We always start tuning on the lowest boost level we can achieve (wastegate spring pressure), and start with a very conservative timing curve. This timing curve is something that we know from previous experience with similar motors. Initially we start by doing short runs from 3000 rpm out to 5000 rpm, gradually building up the map and getting the fuel curve where we want it. Once the tune is correct, we will add another 500 rpm to the run and repeat the process. In the end we have a run out to whatever rpm we intend using with a suitable mixture. Now we can confirm that the boost curve is doing what we want.
In this case the boost curve was perfectly flat which is exactly what we expected given the way the wastegate was integrated into the collector of the manifold. We ended up with 21 psi (1.4 bar) boost on the wastegate spring pressure, which is low enough to allow the car to launch properly, but will still allow us to achieve 40-50 psi with the boost control. At this point we will start slowly advancing the timing curve and checking how the engine torque responds. What we are aiming to do is find the ignition advance that maximises torque at each point in the rev range. As we start tuning with a very conservative timing map, we normally see quite large gains in torque as we begin adding timing. During this process we use a special knock detection unit that allows us to listen for detonation.
Once we get near the optimum advance angle, the gains in torque start tapering off and we know this is the timing the engine wants to see. This technique is known as MBT tuning and provides the minimum advance required to achieve best torque. If you can understand how this technique works, it should be pretty obvious that there is no way to do this without a proper steady-state loading dyno. Road tuning and inertia dynos simply can’t achieve these results.
While tuning the engine, the data from the ECU is downloaded after each pull. We can then make sure that the exhaust gas temp is even on all cylinders, and confirm that all the other logged data is within safe bounds. Based on the datalogging and the dyno information, changes are then made to the mapping to suit.
Once the baseline has been established on wastegate boost, it is time to start increasing the boost pressure. We proceed by making small changes to the wastegate duty cycle and confirming the tune at each boost increment. The aim is to make small changes in boost and gradually creep up on a complete tune. There is no future in jumping from 20 psi straight to 40 as it doesn’t take very long to damage a motor at this sort of power level. By making small changes we can start filling in the map beyond the area that is currently tuned as we can see a trend for the fuel and ignition maps. This means that when we step up to a higher boost level, the map is probably close to perfect already.
Results:
Ultimately everything went pretty much to plan, with the engine producing 1001 whp at 42 psi boost. We had an annoying gremlin in the form of the ECU shutting down that caused us a bit of grief, but we believe this was the result of electrical noise from the ignition system. Fortunately the issue didn’t rare its head at the track.
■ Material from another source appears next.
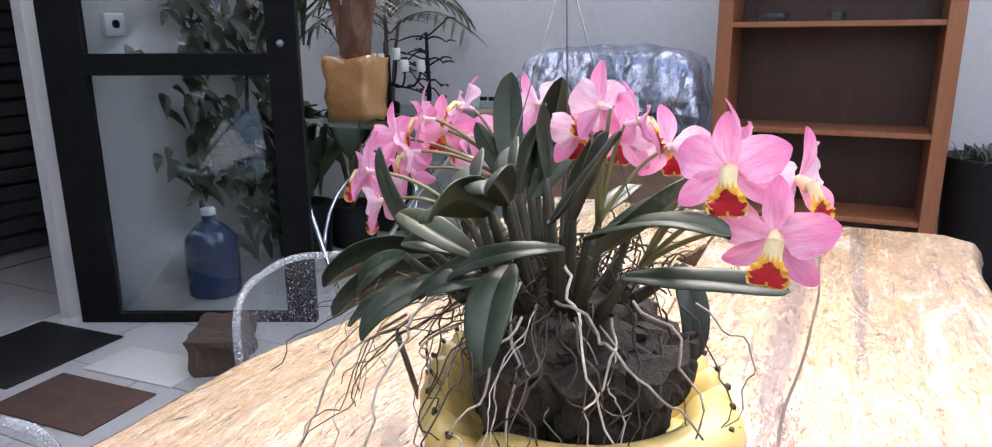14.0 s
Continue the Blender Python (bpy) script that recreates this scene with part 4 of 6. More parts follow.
spray((0.10, 0.05, 1.075), [
    ((0.090, 0.029, 1.178), (-0.45, -0.88, 0.0), True, 6),
    ((0.063, 0.006, 1.149), (-0.55, -0.8, -0.2), True, -14),
    ((0.012, 0.045, 1.138), (-0.95, -0.25, -0.1), True, 4),
    ((0.008, 0.104, 1.129), (-0.98, 0.0, -0.1), True, -6),
    ((0.075, 0.105, 1.165), (-0.5, 0.85, 0.1), False, 12)])
spray((0.19, 0.12, 1.065), [
    ((0.257, 0.198, 1.146), (0.95, 0.0, -0.05), False, 6),
    ((0.260, 0.236, 1.095), (0.95, 0.05, -0.2), False, -6),
    ((0.195, 0.262, 1.130), (0.5, 0.85, -0.1), True, 8),
    ((0.165, 0.215, 1.150), (-0.25, 0.95, 0.0), False, -8)])
# buds on bent stalks
for tip, back, r in (((-0.186, -0.038, 1.118), (-0.145, -0.060, 1.138), 0.0125), ((-0.150, -0.126, 1.119), (-0.115, -0.105, 1.128), 0.011)):
    t, b = Vector(tip), Vector(back)
    pts = [b + (t - b) * k / 8 for k in range(9)]
    bm = bmesh.new()
    rings = []
    d = (t - b).normalized()
    a = d.orthogonal().normalized()
    c = d.cross(a)
    for k, p in enumerate(pts):
        q = r * math.sin(math.pi * (0.12 + 0.86 * (k / 8) ** 0.85)) ** 0.8
        rings.append([p + q * (1 - 0.16 * max(0, math.cos(3 * 6.283 * i / 15 + 0.5 * k / 8)) ** 4) * (math.cos(6.283 * i / 15) * a + math.sin(6.283 * i / 15) * c) for i in range(15)])
    part("bud", rings_bm(rings), BUD, orchid, "closed pale pink flower bud")
    part("bud_stalk", tube_bm(bez(b, b + Vector((0.03, -0.005, 0.02)), (-0.07, -0.09, 1.085), 8), 0.003, 0.0028, 7), STEM, orchid)

# roots: pale ones hanging over the block, dark ones tangled beneath the leaves
rr = random.Random(21)


def root(start, end, sag, r, material, wig=0.02):
    a, b = Vector(start), Vector(end)
    pts = []
    off = Vector((rr.uniform(0, 50), rr.uniform(0, 50), rr.uniform(0, 50)))
    for p_i, p in enumerate(bez(a, (a + b) / 2 + Vector(sag), b, 16)):
        w = noise.noise_vector(p * 30 + off) * wig * min(p_i / 4, 1)
        pts.append(p + w)
    part("root", tube_bm(pts, r, r * 0.55, 5), material, orchid)


def on_block(a, z, out=0.006):
    """A point on the block's side at compass angle a and height z."""
    l = a - radians(27)
    rad = min(0.152 / max(abs(math.cos(l)), 0.01), 0.108 / max(abs(math.sin(l)), 0.01)) * (0.90 + 0.10 * (z - 0.83) / 0.12) + out
    return Vector((0.075 + rad * math.cos(a), 0.01 + rad * math.sin(a), z))


for k in range(64):
    a = rr.gauss(math.pi * 1.12, 0.20) if k < 44 else rr.uniform(0, 2 * math.pi)
    z0 = rr.uniform(0.985, 1.02)
    s = on_block(a + rr.uniform(-0.25, 0.25), z0, -0.03)
    e = on_block(a + rr.uniform(-0.35, 0.35), rr.uniform(0.86, 0.94), 0.008)
    root(s, e, (0.03 * math.cos(a), 0.03 * math.sin(a), 0.012), rr.uniform(0.0007, 0.0016), ROOT if rr.random() < 0.3 else ROOT_DARK)
for k in range(20):
    a = rr.gauss(0.25, 0.5)
    s = on_block(a, rr.uniform(1.0, 1.04), -0.02)
    e = on_block(a + rr.uniform(-0.5, 0.5), rr.uniform(0.82, 0.93), rr.uniform(0.012, 0.05))
    root(s, e, (0.07 * math.cos(a), 0.07 * math.sin(a), 0.03), rr.uniform(0.0008, 0.0016), ROOT if k < 8 else ROOT_DARK, 0.022)
for k in range(26):
    a = rr.gauss(-0.30, 0.42)
    s = on_block(a, rr.uniform(0.99, 1.03), -0.02)
    q = rr.uniform(0.21, 0.33)
    e = Vector((0.07 + q * math.cos(a), q * math.sin(a), rr.uniform(0.86, 1.0)))
    root(s, e, (0.08 * math.cos(a), 0.08 * math.sin(a), 0.04), rr.uniform(0.0006, 0.0012), ROOT if k % 6 == 0 else ROOT_DARK, 0.02)
for s, e, sag in (((0.20, 0.05, 1.06), (0.285, 0.13, 0.95), (0.06, 0.0, 0.03)), ((0.22, 0.05, 1.03), (0.30, 0.20, 0.97), (0.05, 0.0, 0.04)), ((0.21, 0.01, 1.04), (0.27, 0.04, 0.80), (0.03, 0, 0.05)), ((0.25, -0.06, 1.03), (0.36, -0.10, 0.795), (0.06, 0, 0.07)), ((0.24, -0.1, 1.0), (0.33, -0.2, 0.80), (0.04, -0.02, 0.05)), ((-0.07, -0.05, 0.96), (-0.125, -0.08, 0.875), (-0.02, -0.01, 0.03))):
    root(s, e, sag, 0.0017, ROOT, 0.022)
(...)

At some time we will get back on the dyno for some full runs out to 10,000 rpm but for now that can wait.
The engine was always going to be laggy with such a large turbo, and it was a calculated risk. We had estimated that we would see full boost by 8000 rpm, and this proved to almost exactly right. With a rev limit of 11,000 rpm, and clutchless shifting, this provides a useable powerband for drag racing. We can still see upwards of 20 psi on the 2 step launch control, and as we saw at Masterton, the car is still capable of 1.32 60’ times so it all looks pretty promising.
We are looking forward to the next outing when we can start leaning on the engine a little harder to see if we can crack into the 8’s. Ultimately we expect to see mid 8’s at around 170mph. If you see us at the track, make sure you come up and say hi, and feel free to ask any questions you have. As long as we aren’t in the middle of some rushed repair between rounds, we are always happy to have a chat.
This is a screenshot of the Motec ECU Manager software that is used for tuning the engine. The layout can be easily altered to show the tuner any specific data they are interested in. Viewing the maps graphically is an easy way to ensure that there are no accidental holes in the map. A correctly tuned engine should always result in a relatively smooth graph.
One of the best aspects of the Motec system is its data analysis software i2. The data shown above is from Dave's 9.52 pass at Masterton. The logged data in this instance shows Engine rpm, lambda, boost pressure, oil pressure, engine temp, air temp, sync position, ignition advance, throttle position and gear. For analysing drag runs, we can enter all the run data including 60’, 330’, 660’, 1000’ and 1320’ times and speed. The run data will then be overlaid with these distance points which are shown by the vertical red lines on the screen. It makes analysis of run-to-run variations very easy.
Here the i2 software is showing us the EGT data from Dave’s 9.52 run at Masterton. We can see that the EGT’s are very closely matched for the entire run length, meaning that all 4 cylinders are running correctly. This data can also be used to detect which cylinder is misfiring as the EGT will go cold.
Note that this was only at 8000 rpm and the engine has been making peak power on full pulls closer to 9000 rpm.